Repeat exactly the lines between and including those that contain "a thing with" and "scene.view_settings.use_white_balance |= len(values)". Output no other line.

··· Dataset section ···

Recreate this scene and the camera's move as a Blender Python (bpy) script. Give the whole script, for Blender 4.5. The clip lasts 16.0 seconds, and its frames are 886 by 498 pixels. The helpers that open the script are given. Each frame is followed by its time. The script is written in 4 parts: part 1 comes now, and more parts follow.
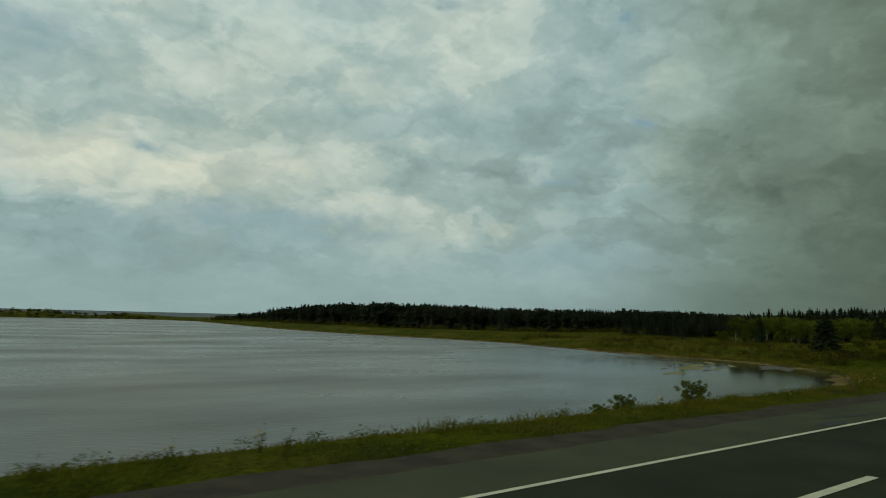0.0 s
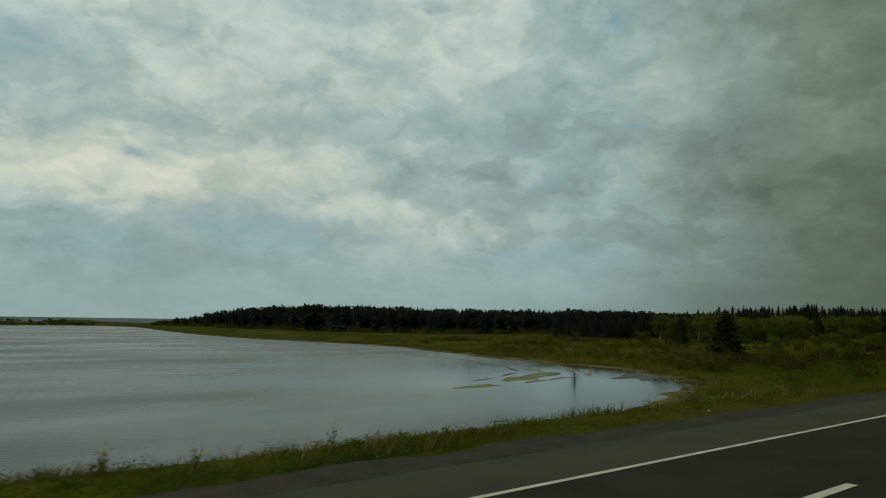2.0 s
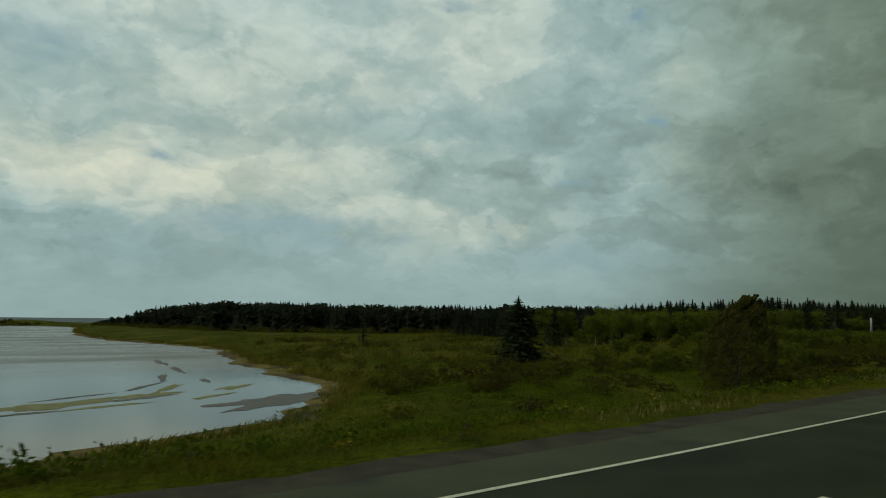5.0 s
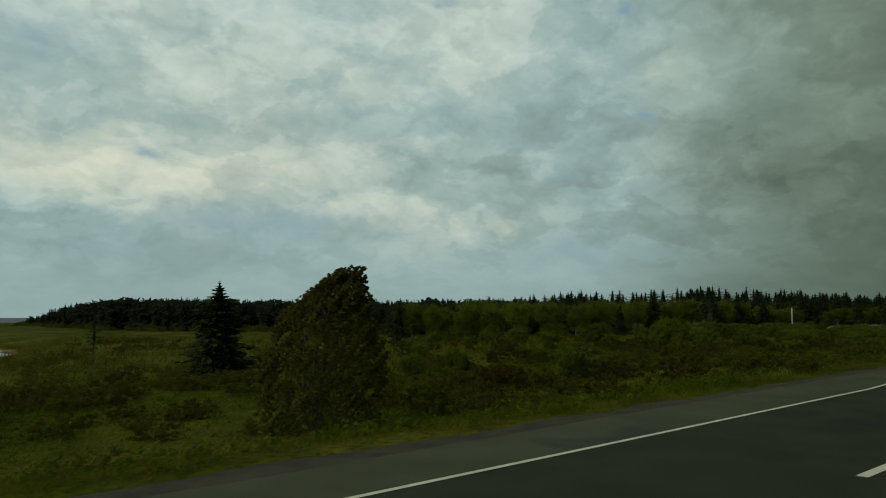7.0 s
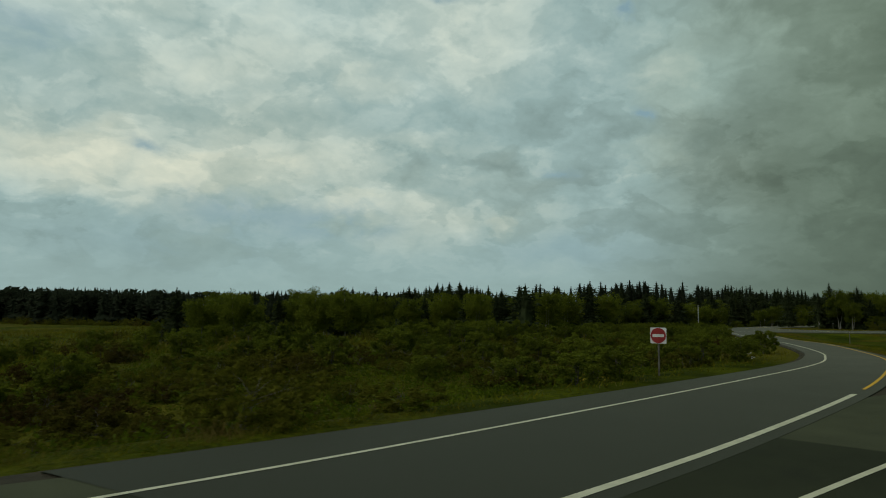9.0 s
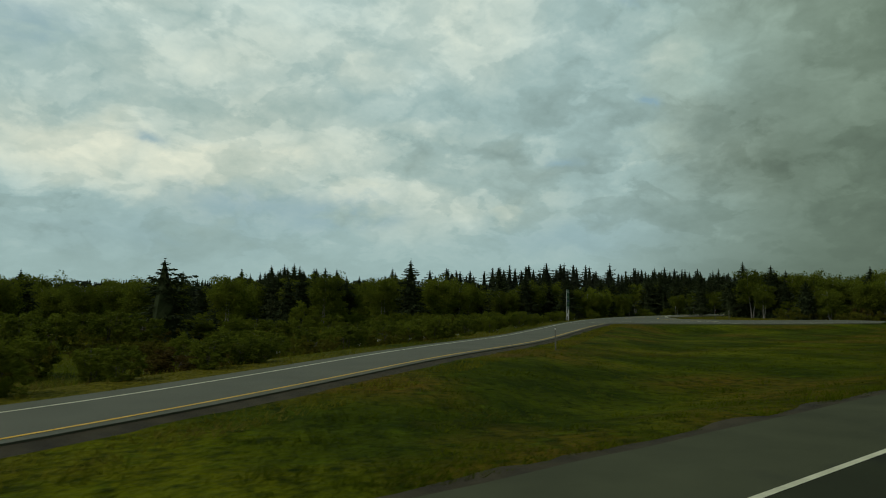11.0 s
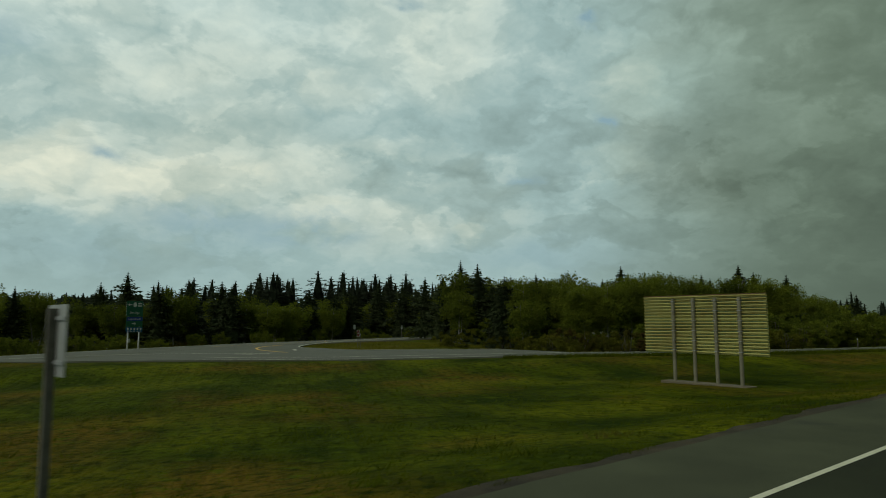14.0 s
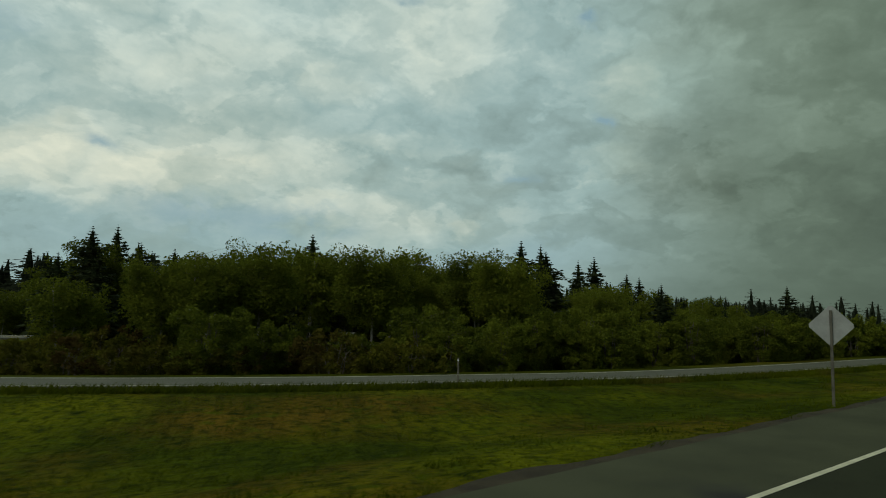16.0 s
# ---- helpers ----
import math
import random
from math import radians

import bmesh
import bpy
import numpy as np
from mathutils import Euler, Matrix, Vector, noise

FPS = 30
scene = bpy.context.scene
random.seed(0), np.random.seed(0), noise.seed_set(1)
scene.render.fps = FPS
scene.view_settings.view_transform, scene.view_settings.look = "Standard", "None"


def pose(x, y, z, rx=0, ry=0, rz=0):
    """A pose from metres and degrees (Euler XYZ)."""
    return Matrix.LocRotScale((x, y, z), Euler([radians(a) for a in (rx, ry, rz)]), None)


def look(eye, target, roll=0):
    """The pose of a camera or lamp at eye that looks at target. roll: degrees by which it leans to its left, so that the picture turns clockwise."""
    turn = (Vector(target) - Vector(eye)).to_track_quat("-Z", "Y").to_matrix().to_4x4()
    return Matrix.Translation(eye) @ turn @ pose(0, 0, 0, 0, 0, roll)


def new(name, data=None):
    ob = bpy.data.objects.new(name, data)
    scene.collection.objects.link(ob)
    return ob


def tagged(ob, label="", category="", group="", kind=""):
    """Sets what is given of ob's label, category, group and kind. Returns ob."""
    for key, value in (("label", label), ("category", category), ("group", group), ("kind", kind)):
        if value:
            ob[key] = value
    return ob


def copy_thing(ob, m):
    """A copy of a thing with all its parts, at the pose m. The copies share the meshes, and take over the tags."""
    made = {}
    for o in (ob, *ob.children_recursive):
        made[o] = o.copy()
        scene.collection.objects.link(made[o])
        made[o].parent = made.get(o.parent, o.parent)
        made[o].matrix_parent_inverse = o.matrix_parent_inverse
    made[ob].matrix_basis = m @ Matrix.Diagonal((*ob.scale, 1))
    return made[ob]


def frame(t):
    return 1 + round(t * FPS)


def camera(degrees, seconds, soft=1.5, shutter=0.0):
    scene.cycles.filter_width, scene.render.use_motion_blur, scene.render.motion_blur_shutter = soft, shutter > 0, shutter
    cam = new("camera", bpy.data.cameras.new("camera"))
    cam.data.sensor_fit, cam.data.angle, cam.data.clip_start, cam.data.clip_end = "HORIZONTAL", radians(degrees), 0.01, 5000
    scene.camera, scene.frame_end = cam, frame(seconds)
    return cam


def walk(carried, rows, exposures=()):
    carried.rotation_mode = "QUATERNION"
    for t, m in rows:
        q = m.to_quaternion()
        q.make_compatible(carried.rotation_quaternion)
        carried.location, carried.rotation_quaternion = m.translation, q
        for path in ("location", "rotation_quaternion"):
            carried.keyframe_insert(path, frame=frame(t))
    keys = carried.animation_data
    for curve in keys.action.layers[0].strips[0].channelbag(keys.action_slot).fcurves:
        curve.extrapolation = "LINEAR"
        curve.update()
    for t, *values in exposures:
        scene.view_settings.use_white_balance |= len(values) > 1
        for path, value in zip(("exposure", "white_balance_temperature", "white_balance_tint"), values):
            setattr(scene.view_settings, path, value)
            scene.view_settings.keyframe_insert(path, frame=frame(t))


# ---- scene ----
cam = camera(66.0, 16.0, soft=1.0, shutter=0.08)
walk(cam, [
    (0.0, pose(0.00, 0.00, 2.84, 95.78, -1.47, -38.92)),
    (0.5, pose(12.42, 0.00, 2.84, 95.78, -1.45, -39.40)),
    (1.0, pose(24.85, -0.02, 2.84, 95.85, -1.50, -39.74)),
    (1.5, pose(37.28, -0.04, 2.84, 96.00, -0.93, -39.60)),
    (2.0, pose(49.72, -0.09, 2.84, 96.07, -0.87, -39.54)),
    (2.5, pose(62.19, -0.19, 2.84, 96.23, -0.52, -39.49)),
    (3.0, pose(74.66, -0.35, 2.84, 96.44, -0.76, -39.13)),
    (3.5, pose(87.11, -0.54, 2.84, 96.38, -0.74, -38.95)),
    (4.0, pose(99.57, -0.70, 2.84, 96.25, -0.70, -38.54)),
    (4.5, pose(112.02, -0.80, 2.84, 96.10, -0.65, -38.04)),
    (5.0, pose(124.48, -0.81, 2.84, 95.97, -0.61, -37.63)),
    (5.5, pose(136.94, -0.73, 2.84, 95.91, -0.59, -37.45)),
    (6.0, pose(149.42, -0.56, 2.84, 95.57, -0.51, -37.86)),
    (6.5, pose(161.90, -0.28, 2.84, 95.56, -0.36, -38.40)),
    (7.0, pose(174.38, 0.09, 2.84, 95.62, 0.03, -38.36)),
    (7.5, pose(186.87, 0.52, 2.84, 95.87, -0.44, -38.29)),
    (8.0, pose(199.37, 0.96, 2.84, 95.70, -0.22, -38.52)),
    (8.5, pose(211.90, 1.36, 2.84, 95.36, -0.68, -38.72)),
    (9.0, pose(224.44, 1.69, 2.84, 95.26, -0.62, -38.67)),
    (9.5, pose(236.99, 1.95, 2.84, 95.01, -0.48, -38.55)),
    (10.0, pose(249.55, 2.16, 2.84, 94.72, -0.31, -38.41)),
    (10.5, pose(262.11, 2.32, 2.84, 94.48, -0.17, -38.29)),
    (11.0, pose(274.66, 2.45, 2.84, 94.38, -0.11, -38.24)),
    (11.5, pose(287.21, 2.55, 2.84, 94.59, 0.96, -38.29)),
    (12.0, pose(299.74, 2.65, 2.84, 94.78, 0.50, -38.89)),
    (12.5, pose(312.27, 2.73, 2.84, 94.76, -0.13, -39.73)),
    (13.0, pose(324.78, 2.80, 2.84, 94.86, 0.27, -40.23)),
    (13.5, pose(337.28, 2.85, 2.84, 95.30, -0.44, -41.09)),
    (14.0, pose(349.77, 2.86, 2.84, 95.85, 0.19, -41.42)),
    (14.5, pose(362.29, 2.87, 2.84, 96.08, -0.38, -41.69)),
    (15.0, pose(374.84, 2.85, 2.84, 96.41, -1.20, -42.35)),
    (15.5, pose(387.37, 2.82, 2.84, 96.16, -1.02, -42.31)),
    (16.0, pose(399.88, 2.76, 2.84, 95.55, -1.04, -41.94)),
], exposures=((0.0, 0.0), (8.5, 0.02), (11.0, 0.18), (13.5, 0.18), (16.0, 0.1)))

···

> [Final result]
    """A copy of a thing with all its parts, at the pose m. The copies share the meshes, and take over the tags."""
    made = {}
    for o in (ob, *ob.children_recursive):
        made[o] = o.copy()
        scene.collection.objects.link(made[o])
        made[o].parent = made.get(o.parent, o.parent)
        made[o].matrix_parent_inverse = o.matrix_parent_inverse
    made[ob].matrix_basis = m @ Matrix.Diagonal((*ob.scale, 1))
    return made[ob]


def frame(t):
    return 1 + round(t * FPS)


def camera(degrees, seconds, soft=1.5, shutter=0.0):
    scene.cycles.filter_width, scene.render.use_motion_blur, scene.render.motion_blur_shutter = soft, shutter > 0, shutter
    cam = new("camera", bpy.data.cameras.new("camera"))
    cam.data.sensor_fit, cam.data.angle, cam.data.clip_start, cam.data.clip_end = "HORIZONTAL", radians(degrees), 0.01, 5000
    scene.camera, scene.frame_end = cam, frame(seconds)
    return cam


def walk(carried, rows, exposures=()):
    carried.rotation_mode = "QUATERNION"
    for t, m in rows:
        q = m.to_quaternion()
        q.make_compatible(carried.rotation_quaternion)
        carried.location, carried.rotation_quaternion = m.translation, q
        for path in ("location", "rotation_quaternion"):
            carried.keyframe_insert(path, frame=frame(t))
    keys = carried.animation_data
    for curve in keys.action.layers[0].strips[0].channelbag(keys.action_slot).fcurves:
        curve.extrapolation = "LINEAR"
        curve.update()
    for t, *values in exposures:
        scene.view_settings.use_white_balance |= len(values) > 1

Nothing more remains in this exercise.